Do you remember my publication on “How to make your web app work offline?”. Well, unfortunately, the “offline” designs I shared in the publication are still too “server-centric” to build a local-first application. It could make things better, but they don’t suffice to reach our goal (and fullfil the seven principles).
Then we have technologies that philosophically are already helping on the implementation of offline synchronized storage between different devices such as CouchDB/PouchDB:
“CouchDB is a database that is notable for pioneering a multi-master replication approach: several machines each have a fully-fledged copy of the database, each replica can independently make changes to the data, and any pair of replicas can synchronize with each other to exchange the latest changes. CouchDB is designed for use on servers; Cloudant provides a hosted version; PouchDB and Hoodie are sibling projects that use the same sync protocol but are designed to run on end-user devices.”
This doesn’t suffice either to fulfill all of our principles. In CouchDB you need to explicitly resolve conflicts through your application’s code (not an easy task in certain scenarios).
So is there currently any technology capable of offering the collaboration and conflict-resolution properties we need for our system? Fortunately there is, let me introduce you to Conflict-free Replicated DataTypes (a.k.a CRDTs).
CRDTs are general-purpose data structures, like hash maps and lists, but with the special feature that they are multi-user from the ground up.
Let’s illustrate CRDTs with the image above. We have two devices with their data storage in the same initial state. Each of them perform independent updates over the data. The CRDT structure registers these changes as an update operation, so that when there is a network communication available between the two devices they can exchange their corresponding updates and merge them to reach a common state of their data structure.
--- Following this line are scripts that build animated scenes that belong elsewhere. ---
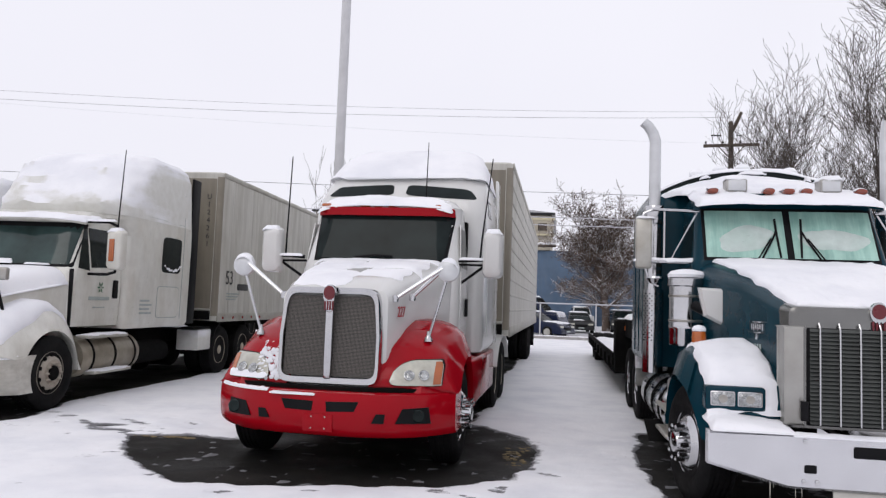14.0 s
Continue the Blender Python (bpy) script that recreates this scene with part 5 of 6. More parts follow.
    for s in (-1, 1):
        part("vent_window", side_pane(CAB, [(0.72, 2.0), (1.0, 1.97), (1.0, 2.62), (0.92, 2.60)], s, 0.006, 0.012), dark_glass, cab)
        part("door_window", side_pane(CAB, [(1.05, 2.02), (1.68, 2.05), (1.68, 2.64), (1.05, 2.63)], s, 0.006, 0.012), dark_glass, cab)
        d = part("door", side_pane(CAB, [(0.66, 1.2), (1.88, 1.2), (1.88, 1.95), (0.66, 1.95)], s, 0.006, 0.014), cream_paint, cab)
        bm = B()
        block(bm, *sorted((s * 0.99, s * 1.03)), 1.66, 1.78, 1.55, 1.85, 0.012)
        part("door_handle", bm, plastic_black, d)
        bm = B()
        block(bm, *sorted((s * 0.94, s * 1.0)), 0.575, 0.60, 1.0, 1.98, 0.004)
        part("hood_seam", bm, plastic_black, cab)
    # sleeper with a tall tapered roof
    SL = [(1.06, 1.12, 1.90, 4.05, 0.12, 0.05), (1.14, 1.17, 1.90, 4.05, 0.20, 0.05), (2.6, 1.19, 1.90, 4.05, 0.30, 0.06), (2.85, 1.19, 1.55, 4.05, 0.45, 0.08), (3.05, 1.18, 1.50, 4.05, 0.55, 0.10), (3.4, 1.17, 1.68, 4.05, 0.60, 0.12), (3.75, 1.15, 1.98, 4.05, 0.58, 0.14), (3.96, 1.10, 2.25, 4.03, 0.52, 0.18), (4.06, 0.98, 2.5, 3.98, 0.4, 0.2), (4.10, 0.7, 2.8, 3.8, 0.3, 0.2)] if detailed else \
         [(1.06, 1.12, 1.90, 4.0, 0.12, 0.05), (2.6, 1.19, 1.90, 4.0, 0.30, 0.06), (2.85, 1.18, 0.90, 4.0, 0.55, 0.08), (3.1, 1.15, 1.05, 4.0, 0.60, 0.10), (3.45, 1.10, 1.55, 4.0, 0.6, 0.14), (3.75, 1.02, 2.15, 4.0, 0.55, 0.18), (3.93, 0.9, 2.8, 3.95, 0.4, 0.2), (3.97, 0.5, 3.2, 3.8, 0.3, 0.2)]
    sl = part("sleeper", stack(B(), SL, 10), cream_paint, t, "tall off-white sleeper with rounded roof")
    part_from = 2.90 if detailed else 2.95
    TOP = [(z + 0.012, hw + 0.004, y0 - 0.02, y1 - 0.02, rf, rb) for z, hw, y0, y1, rf, rb in [(part_from, *level_at(SL, part_from)[1:])] + [q for q in SL if q[0] > part_from + 0.05]]
    fine = [TOP[0]]
    for a, c in zip(TOP, TOP[1:]):
        fine += [tuple(p + (q - p) * k / 4 for p, q in zip(a, c)) for k in range(1, 5)]
    top = stack(B(), fine, 14)
    bmesh.ops.subdivide_edges(top, edges=[e for e in top.edges if e.calc_length() > 0.3], cuts=7, use_grid_fill=True)
    for v in top.verts:
        p = v.co
        fold = 1 - abs(noise.noise(Vector((p.x * 1.1 + p.y * 0.5, p.y * 0.9, p.z * 2.6 + p.y * 0.7)))) * 2.6
        k = noise.noise(Vector((p.x * 2.2, p.y * 1.3, p.z * 3))) * 0.012 + noise.noise(Vector((p.x * 7, p.y * 4, p.z * 9))) * 0.010 + 0.105 * max(0, fold) ** 3 + 0.008
        k *= min(1, max(0.0, (p.z - part_from) / 0.18)) * (1.0 if p.z < 3.85 else 0.35) * (1.0 if abs(p.x) < 1.0 else 0.55)
        v.co += Vector((0.35 * k * p.x, -0.8 * k, 0.45 * k))
    part("snow_cover", top, crust if detailed else snow, sl, "thin creased snow crust over the roof fairing")
    for s in (-1, 1):
        part("window_seal", side_pane(SL, [(2.84, 2.0), (3.64, 2.0), (3.64, 2.72), (2.84, 2.72)], s, 0.003, 0.012, 10, 10, 8), cream_paint, sl)
        w = part("sleeper_window", side_pane(SL, [(2.88, 2.04), (3.60, 2.04), (3.60, 2.68), (2.88, 2.68)], s, 0.008, 0.012, 10, 10, 8), dark_glass, sl, "dark square sleeper window")
        bm = B()
        rng = random.Random(4)
        for k in range(30):
            u = rng.random()
            bmesh.ops.create_icosphere(bm, subdivisions=1, radius=rng.uniform(0.012, 0.03), matrix=Matrix.Translation((s * 1.205, 2.94 + 0.66 * u, 2.07 + 0.10 * abs(2 * u - 1) ** 2 + rng.uniform(0, 0.03))) @ Matrix.Diagonal((0.4, 1, 0.8, 1)))
        tagged(part("snow_flecks", bm, snow, w), kind="stuff")
        for ya, za, yb, zb in ((2.30, 2.98, 3.70, 2.95), (3.70, 1.20, 3.705, 3.55)):
            bm = B()
            tube(bm, [(s * (level_at(SL, za + (zb - za) * k / 6)[1] + 0.002), ya + (yb - ya) * k / 6, za + (zb - za) * k / 6) for k in range(7)], 0.006, 5)
            part("panel_seam", bm, print_grey, sl)
        part("hatch_seal", side_pane(SL, [(2.785, 1.225), (3.605, 1.225), (3.605, 1.795), (2.785, 1.795)], s, 0.003, 0.012, 10, 10, 12), print_grey, sl)
        hatch = part("luggage_hatch", side_pane(SL, [(2.80, 1.24), (3.59, 1.24), (3.59, 1.78), (2.80, 1.78)], s, 0.008, 0.012, 10, 10, 12), cream_paint, sl)
        bm = B()
        block(bm, *sorted((s * 1.12, s * 1.17)), 4.03, 4.34, 1.10, 3.92, 0.015)
        part("side_extender", bm, plastic_black, t, "black rubber-edged side extender")
    # mirrors
    for s in (-1, 1):
        mr = main_mirror(t, s, s * 1.42, 0.98, 2.30, 0.62, cream_paint, 0.26)
        bm = B()
        block(bm, *sorted((s * 1.36, s * 1.44)), 0.862, 0.885, 2.12, 2.46, 0.01)
        part("turn_signal", bm, amber_lens, mr, "amber strip lamp")
        for pts in ([(s * 0.93, 0.95, 2.72), (s * 1.30, 0.95, 2.72), (s * 1.42, 0.98, 2.66), (s * 1.42, 0.98, 2.58)], [(s * 0.98, 0.95, 1.92), (s * 1.30, 0.96, 1.92), (s * 1.42, 0.98, 1.96), (s * 1.42, 0.98, 2.02)]):
            bm = B()
            tube(bm, pts, 0.022, 8)
            part("mirror_arm", bm, plastic_black, mr)
        bm = B()
        snow_slab(bm, *sorted((s * 0.95, s * 1.40)), 0.92, 0.99, lambda x, y: 2.735, 0.035, 0.03, 0.03, 160 + s)
        part("snow_line", bm, snow, mr, "snow lying along the arm")
        # hood-mounted square mirror on a bent stalk
        bm = B()
        block(bm, *sorted((s * 0.66, s * 0.86)), -0.66, -0.58, 1.76, 1.93, 0.02)
        hm = part("hood_mirror", bm, worn_steel, t, "small square hood mirror on a black stalk")
        for pts in ([(s * 0.68, -0.62, 1.80), (s * 0.84, -0.60, 1.28)], [(s * 0.72, -0.62, 1.62), (s * 0.56, -0.74, 1.45)]):
            bm = B()
            tube(bm, pts, 0.021, 8)
            part("mirror_arm", bm, plastic_black, hm)
        bm = B()
        lathe_z(bm, [(0.06, -0.03), (0.055, 0.0), (0.03, 0.03), (0.018, 0.05)], s * 0.84, -0.60, 1.27, 12)
        part("arm_foot", bm, plastic_black, hm)
        whip(t, s * 1.42, 0.98, 2.6, 3.85, 0.05)
    for k, (x, y, z) in enumerate([(0.9, 4.45, 1.25), (0.6, 4.5, 1.4), (0.3, 4.5, 1.35)]):
        bm = B()
        tube(bm, [(x - 0.1, 4.1, z + 0.45), (x, 4.25, z + 0.1), (x + 0.08, 4.45, z - 0.05), (x - 0.05, 4.8, z + 0.25)], 0.022, 8)
        part("air_hose", bm, plastic_black, t, "black coiled air hose")
    bm = B()
    block(bm, -0.95, 0.95, 4.1, 4.9, 0.98, 1.02, 0.01)
    dk = part("deck_plate", bm, frame_black, t)
    bm = B()
    snow_slab(bm, 0.35, 0.95, 4.15, 4.6, lambda x, y: 1.02, 0.04, 0.08, 0.06, 171.0)
    part("snow_cover", bm, snow, dk, "snow on the deck plate")
    bm = B()
    snow_slab(bm, -0.95, -0.3, 4.2, 4.85, lambda x, y: 1.02, 0.04, 0.08, 0.06, 172.0)
    part("snow_cover", bm, snow, dk, "snow on the deck plate")
    if detailed:
        # door sign: a green leaf and a plain bar for the lettering
        bm = B()
        for k in range(6):
            a = math.pi * k / 3
            p = [Vector((1.014, 1.30 + r * math.cos(a + d), 1.72 + r * math.sin(a + d))) for r, d in ((0.015, 0), (0.06, 0.25), (0.095, 0), (0.06, -0.25))]
            vs = [bm.verts.new(q) for q in p] + [bm.verts.new(q + Vector((0.004, 0, 0))) for q in p]
            bm.faces.new(vs[4:])
            bm.faces.new(vs[:4][::-1])
            for i in range(4):
                bm.faces.new((vs[i], vs[(i + 1) % 4], vs[4 + (i + 1) % 4], vs[4 + i]))
        part("door_emblem", bm, leaf_green, t, "small green leaf emblem", smooth=False)
        for z, h, y0, y1, mm in ((1.52, 0.055, 1.0, 1.56, print_grey), (1.40, 0.02, 1.12, 1.44, print_grey)):
            bm = B()
            block(bm, 1.008, 1.014, y0, y1, z, z + h, 0.002)
            part("lettering_bar", bm, mm, t)
        for k in range(4):
            bm = B()
            block(bm, 1.172, 1.182, 2.22, 2.62 - 0.08 * (k % 2), 1.30 + k * 0.07, 1.335 + k * 0.07, 0.002)
            part("lettering_bar", bm, print_grey, t)
    return t


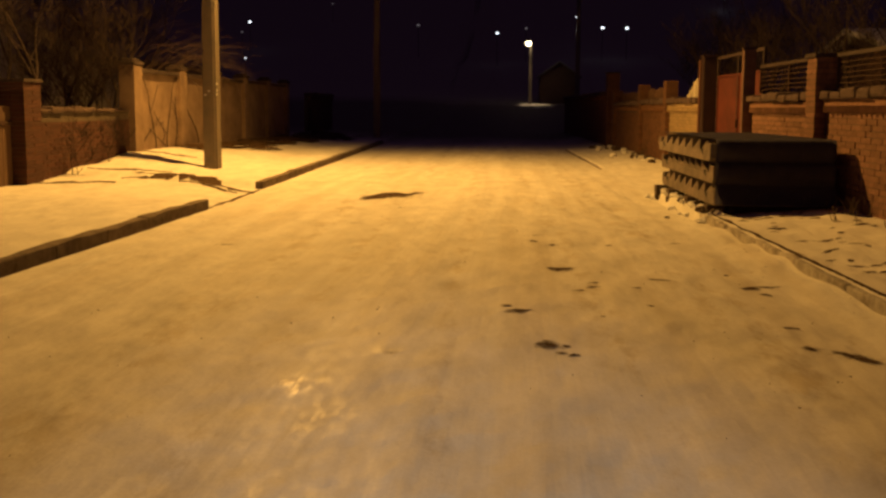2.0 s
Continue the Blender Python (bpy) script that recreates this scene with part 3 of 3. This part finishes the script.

The only type of change that a CRDT cannot automatically resolve is when multiple users concurrently update the same property of the same object; in this case, the CRDT keeps track of the conflicting values, and leaves it to be resolved by the application or the user. So in the end the way of avoiding conflicts is designing your CRDT data structure smartly to prevent as much as possible these multi-user modifications.
“CRDTs have some similarity to version control systems like Git, except that they operate on richer data types than text files. CRDTs can sync their state via any communication channel (e.g. via a server, over a peer-to-peer connection, by Bluetooth between local devices, or even on a USB stick). The changes tracked by a CRDT can be as small as a single keystroke, enabling Google Docs-style realtime collaboration. But you could also collect a larger set of changes and send them to collaborators as a batch, more like a pull request in Git. Because the data structures are general-purpose, we can develop general-purpose tools for storage, communication, and management of CRDTs, saving us from having to re-implement those things in every single app.”
CRDTs are a field that really excites me, and there are already applications exploring their use such as Atom’s Teletype (for p2p code collaboration). I highly recommend watching this video from one of the authors of the paper to have a grasp on CRDTs. Expect a newsletter publication on CRDTs in the short term.
Some Proofs of Concept
The paper shares some PoC of “local-first application” implementations such as a collaborative Kanban board, or a collaborative drawing app.
From the implementation and the use of these apps they draw the following conclusions:
CRDT technology works
The user experience with offline work is splendid
Developer experience is viable when combined with Functional Reactive Programming
Conflicts are not as significant a problem as we feared
Visualizing document history is important
URLs are a good mechanism for sharing
Peer-to-peer systems are never fully “online” or “offline” and it can be hard to reason about how data moves in them
CRDTs accumulate a large change history, which creates performance problems.
Cloud servers still have their place for discovery, backup, and burst compute
Network communication remains an unsolved problem
CRDTs do not require a peer-to-peer networking layer; using a server for communication is fine for CRDTs. However, to fully realize the longevity goal of local-first software, we want applications to outlive any backend services managed by their vendors, so a decentralized solution is the logical end goal.
The use of P2P technologies in our prototypes yielded mixed results. On one hand, these technologies are nowhere near production-ready: NAT traversal (another interesting field of research and exploration), in particular, is unreliable depending on the particular router or network topology where the user is currently connected. But the promise suggested by P2P protocols and the Decentralized Web community is substantial. Live collaboration between computers without Internet access feels like magic in a world that has come to depend on centralized APIs.
Looking into the future
So now is when I take this “what if” exercise to the extreme and build upon my vision of a new Internet from a few weeks ago. “Local-first applications” seem like the leap forward to the Internet that we deserve in terms of UX, security and privacy. According to the authors of the paper network communication remains an unsolved problem, or does it? Within the field of web3 a lot of the solutions for the problems posed by “local-first applications” are being tackled (and many of them may be already solved).
What if I don’t want to be responsible for the storage of my data? Use a decentralized storage (Filecoin).
What if my device doesn’t have enough computation to run certain tasks? Offload to a decentralized computing service (Golem)
How can we communicate with devices behind a NAT? libp2p, NAT traversal, incentivized relays, etc. This may actually be one of the least active “works in progress” as far as I know.
How can we communicate without an Internet connection through home connections? Wifi offloading, mesh networks, etc..
So citing a recent tweet I came across: “so so so much of the decentralized web stuff out there makes NO SENSE at all, and the tiny percentage that does is so precious and wonderful.” Let’s pave the way to a new Internet with these precious and wonderful pieces of software we are building.